Cora é para mim uma referência para pesquisa, para deleite e para novos aprendizados a cada releitura. Me coloco sempre como aprendiz nesse trabalho e provavelmente por isso venha se renovando sempre. A primeira vez que apresentei esse trabalho foi em Ribeirão Preto, no ano 2000, ainda em formato perfomático e fiquei impressionada com a receptividade, as declarações de amor à Cora que aquelas pessoas faziam. Em todos os lugares que apresentei tem sempre uma história, na Oficina Teatro do Perdiz, quando estreei aqui no DF, dois depoimentos me chamaram a atenção: um em relação à duração do espetáculo, quando a pessoa me perguntou como eu conseguia ficar tanto tempo em cena, para ela durou duas horas e ela ainda queria mais. O outro foi um moço de Cabo Verde ao falar que foi e voltou 10 vezes ao terreiro de sua mãe Rita, lá na África, que para ele aquelas histórias eram as histórias de sua avó. E seis meses depois eu o encontrei, ele me abraçou e sussurrou ao meu ouvido: “Rio vermelho meu avozinho dá sua benção pra mim”. Que é um poema que eu musiquei e canto no espetáculo. No ano de 2006 apresentei pela primeira vez naquele quintal do Museu Casa Velha da Ponte. Cora nasceu naquela casa e voltou no tarde da vida quando se tornou conhecida e tornou conhecida a cidade que tanto amou. Não existe nada que eu fale que seja capaz de descrever as sensações nascidas dessa experiência. Em 2007 apresentei Cora dentro de Mim em minha terra, Imperatriz minha cidade mãe adotiva, no Teatro Ferreira Gullar e lá encontrei uma pessoa que havia morado na Cidade de Goiás que fez um depoimento emocionante, dizendo que havia se transportado para a velha cidade, sentido o cheiro das ruas e que havida lembrado e visto sua mãe sentada na calçada contado histórias durante o espetáculo.

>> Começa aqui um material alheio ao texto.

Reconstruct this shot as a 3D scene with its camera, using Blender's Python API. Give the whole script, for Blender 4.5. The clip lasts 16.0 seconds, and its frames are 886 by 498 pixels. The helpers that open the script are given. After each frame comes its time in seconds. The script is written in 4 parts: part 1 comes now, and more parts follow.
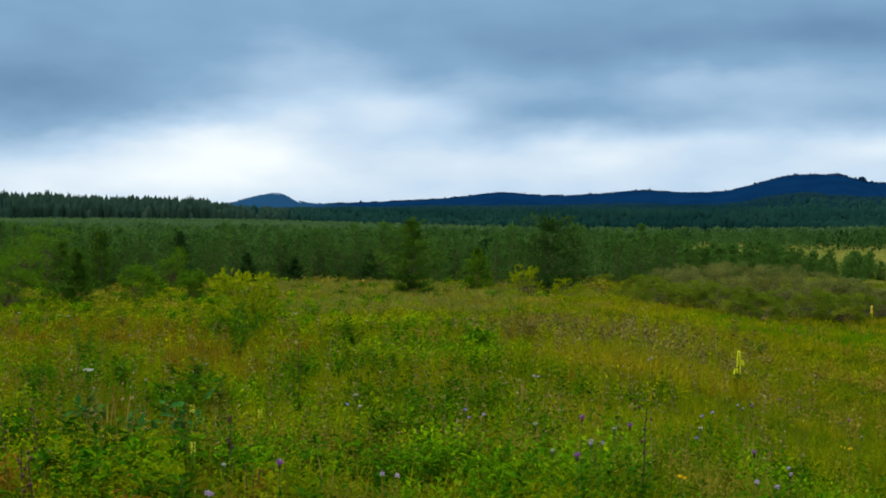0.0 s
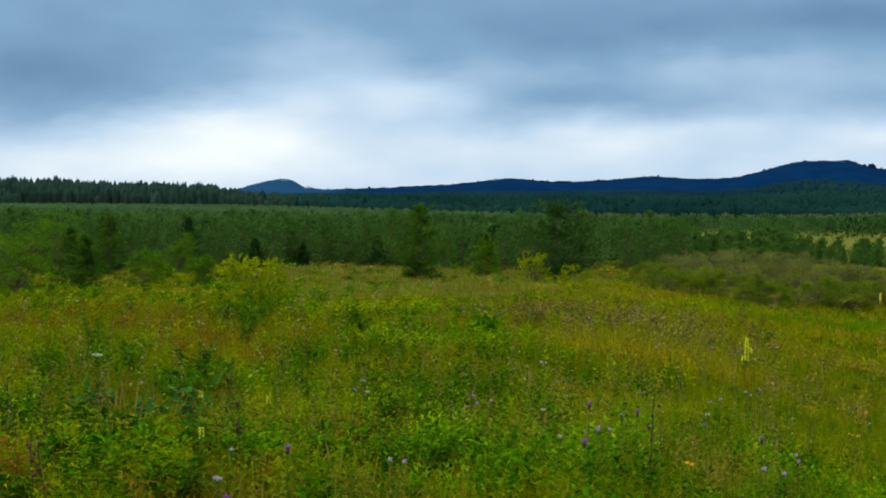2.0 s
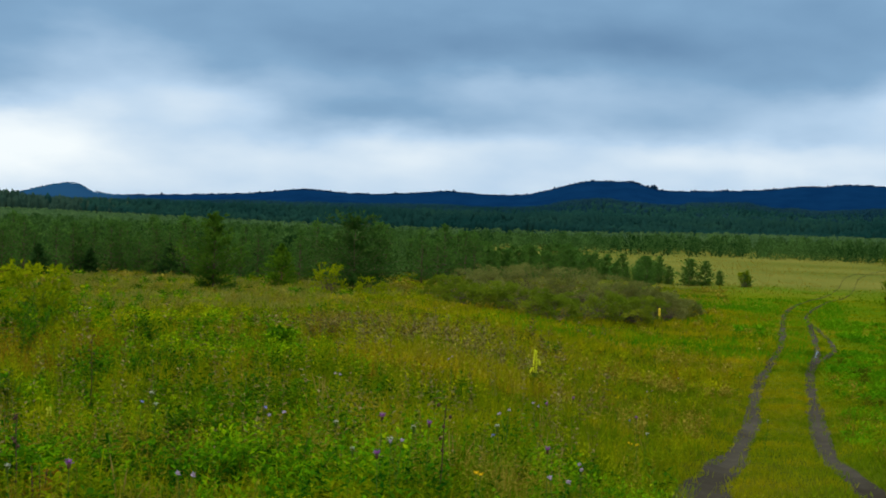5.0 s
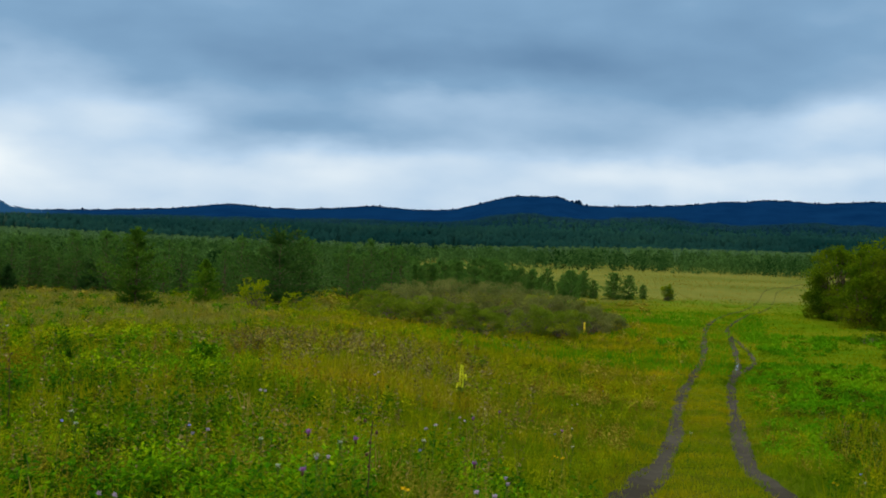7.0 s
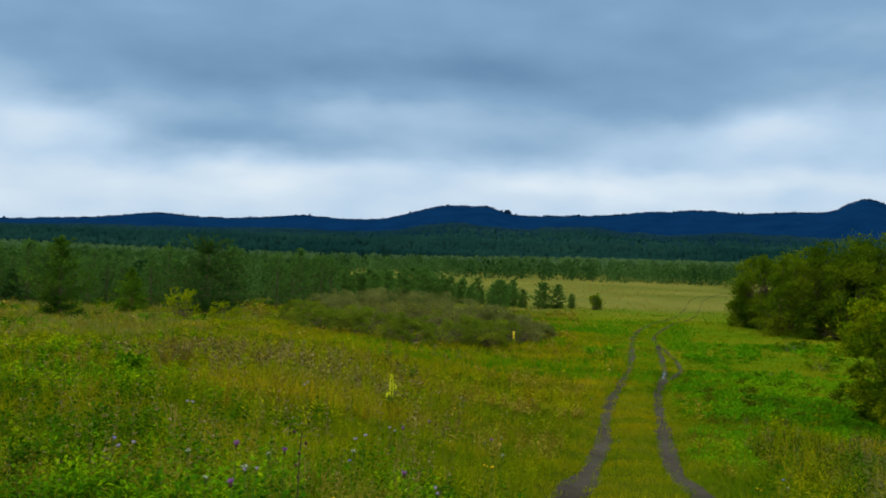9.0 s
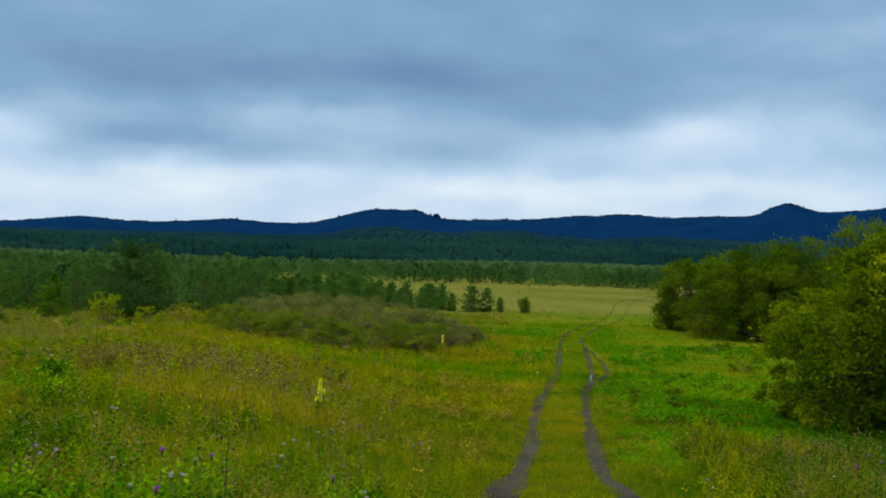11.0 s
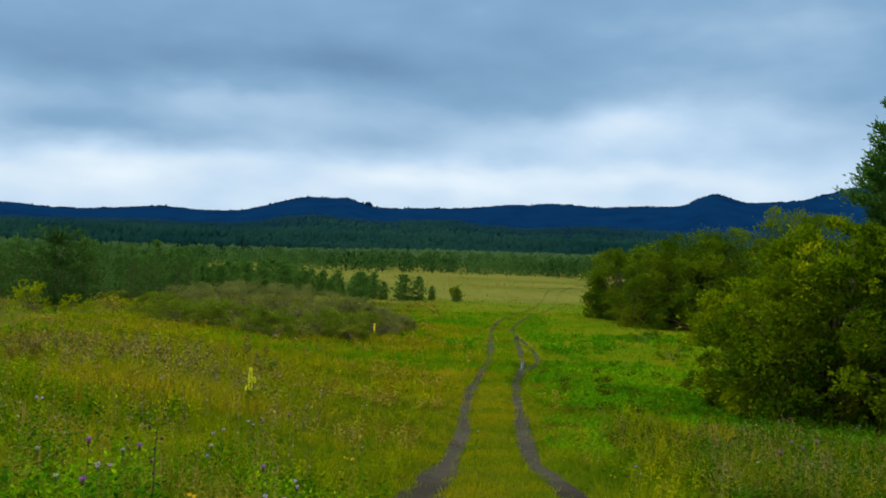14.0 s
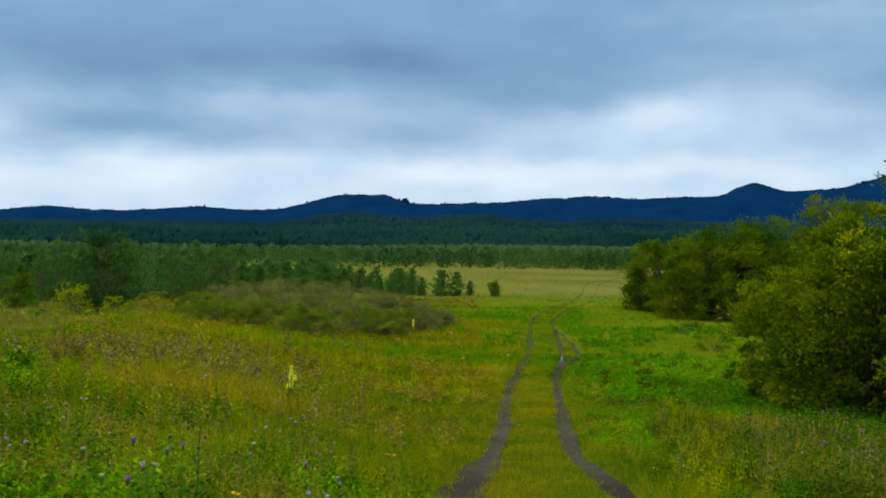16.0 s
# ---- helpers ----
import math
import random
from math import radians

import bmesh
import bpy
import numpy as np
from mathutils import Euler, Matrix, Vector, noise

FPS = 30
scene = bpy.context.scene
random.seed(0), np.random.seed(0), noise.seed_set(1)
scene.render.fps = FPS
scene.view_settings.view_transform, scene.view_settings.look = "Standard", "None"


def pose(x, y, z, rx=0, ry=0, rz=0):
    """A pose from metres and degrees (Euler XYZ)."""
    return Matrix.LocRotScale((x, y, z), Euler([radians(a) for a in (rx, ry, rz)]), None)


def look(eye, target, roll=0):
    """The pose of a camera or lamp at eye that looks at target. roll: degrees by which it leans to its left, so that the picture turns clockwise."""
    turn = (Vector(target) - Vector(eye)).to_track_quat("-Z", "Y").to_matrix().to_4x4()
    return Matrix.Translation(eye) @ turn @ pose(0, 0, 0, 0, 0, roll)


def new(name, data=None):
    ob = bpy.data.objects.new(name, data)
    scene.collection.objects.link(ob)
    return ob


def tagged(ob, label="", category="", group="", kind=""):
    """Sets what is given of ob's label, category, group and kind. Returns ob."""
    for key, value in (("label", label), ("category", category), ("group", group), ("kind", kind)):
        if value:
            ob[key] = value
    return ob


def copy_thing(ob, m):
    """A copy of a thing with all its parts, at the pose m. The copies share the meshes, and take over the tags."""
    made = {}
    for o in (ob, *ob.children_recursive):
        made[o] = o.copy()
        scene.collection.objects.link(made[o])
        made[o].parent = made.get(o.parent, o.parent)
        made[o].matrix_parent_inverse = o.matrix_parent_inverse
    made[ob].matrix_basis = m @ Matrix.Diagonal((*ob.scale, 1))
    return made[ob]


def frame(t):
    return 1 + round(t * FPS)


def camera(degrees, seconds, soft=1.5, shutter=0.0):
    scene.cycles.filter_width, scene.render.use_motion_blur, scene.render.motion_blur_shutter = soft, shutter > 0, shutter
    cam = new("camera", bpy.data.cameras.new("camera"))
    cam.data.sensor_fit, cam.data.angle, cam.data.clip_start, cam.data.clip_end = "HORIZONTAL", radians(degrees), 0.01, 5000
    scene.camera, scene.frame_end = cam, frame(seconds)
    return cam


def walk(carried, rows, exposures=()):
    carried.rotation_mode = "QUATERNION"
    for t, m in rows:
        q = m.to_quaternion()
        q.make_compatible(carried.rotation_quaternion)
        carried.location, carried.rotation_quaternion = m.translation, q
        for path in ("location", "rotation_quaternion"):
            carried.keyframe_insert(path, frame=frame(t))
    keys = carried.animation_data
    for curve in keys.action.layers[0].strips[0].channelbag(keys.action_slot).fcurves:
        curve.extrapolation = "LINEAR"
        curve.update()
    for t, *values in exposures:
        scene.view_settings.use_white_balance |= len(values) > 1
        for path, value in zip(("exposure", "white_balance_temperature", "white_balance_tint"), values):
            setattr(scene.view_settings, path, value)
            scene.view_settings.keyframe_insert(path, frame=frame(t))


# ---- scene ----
# ---- camera and its walk: it stands on the meadow and turns to the right ----
EYE = Vector((0.0, 0.0, 1.6))
cam = camera(42.0, 16.0, soft=1.85, shutter=0.3)
# seconds, bearing, tilt and lean in degrees
TURN = [
    (0.0, 0.100, -1.813, 0.174), (0.5, -0.274, -2.026, 0.142), (1.0, -0.631, -2.281, 0.200), (1.5, -0.718, -2.450, 0.144),
    (2.0, -0.293, -2.500, 0.283), (2.5, 1.544, -2.335, 0.509), (3.0, 4.573, -2.227, 1.013), (3.5, 6.145, -2.101, 1.312),
    (4.0, 7.458, -2.056, 1.565), (6.5, 12.558, -1.094, 1.790), (7.0, 13.420, -0.894, 1.780), (7.5, 14.288, -0.691, 1.811),
    (8.0, 15.138, -0.554, 1.781), (8.5, 16.023, -0.439, 1.842), (9.0, 16.879, -0.321, 1.838), (11.5, 21.354, 0.025, 1.821),
    (12.0, 22.335, 0.024, 1.905), (12.5, 23.235, -0.105, 2.134), (13.0, 23.849, -0.266, 2.225), (13.5, 24.006, -0.339, 2.212),
    (14.0, 23.789, -0.478, 2.077), (14.5, 23.322, -0.565, 1.804), (15.0, 22.888, -0.659, 1.536), (15.5, 22.420, -0.717, 1.223),
    (16.0, 21.939, -0.765, 0.929),
]


def heading(bearing, tilt):
    a, e = radians(bearing), radians(tilt)
    return Vector((math.sin(a) * math.cos(e), math.cos(a) * math.cos(e), math.sin(e)))


walk(cam, [(t, look(EYE, EYE + 10 * heading(b, e), r)) for t, b, e, r in TURN],
     [(0.0, 0.02), (3.5, 0.0), (6.5, -0.05), (9.0, -0.06), (11.5, 0.02), (14.0, 0.06), (16.0, 0.06)])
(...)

Para a atriz, o cenário é cheio de ancestralidade
Para a atriz, o cenário é cheio de ancestralidade

E o cenário, figurinos...

Eu concluo que o espetáculo é cheio de ancestralidades, porque a Cora traz isso na sua escrita. É ainda cheio de delicadezas no cenário. Temos três bonecas de pano, sendo uma feita pela avó paterna da minha filha caçula, outra que a minha mãe fez para a minha neta, ambas doaram as bonecas para o espetáculo e outra feita pela minha irmã que é artesã. Temos duas cadeiras de couro e uma mala de cedro feitas pelo pai, que é carpinteiro. O doce de banana, que é feito em cena, é receita da minha mãe, além de ser, minha mãe, parte da inspiração para a composição da minha personagem. O atual figurino é um vestido feito por pessoas em situação de cárcere no presídio da Cidade de Goiás que fazem parte do Projeto Cabocla – Bordando Cidadania, coordenado pela artesã Milena Curado.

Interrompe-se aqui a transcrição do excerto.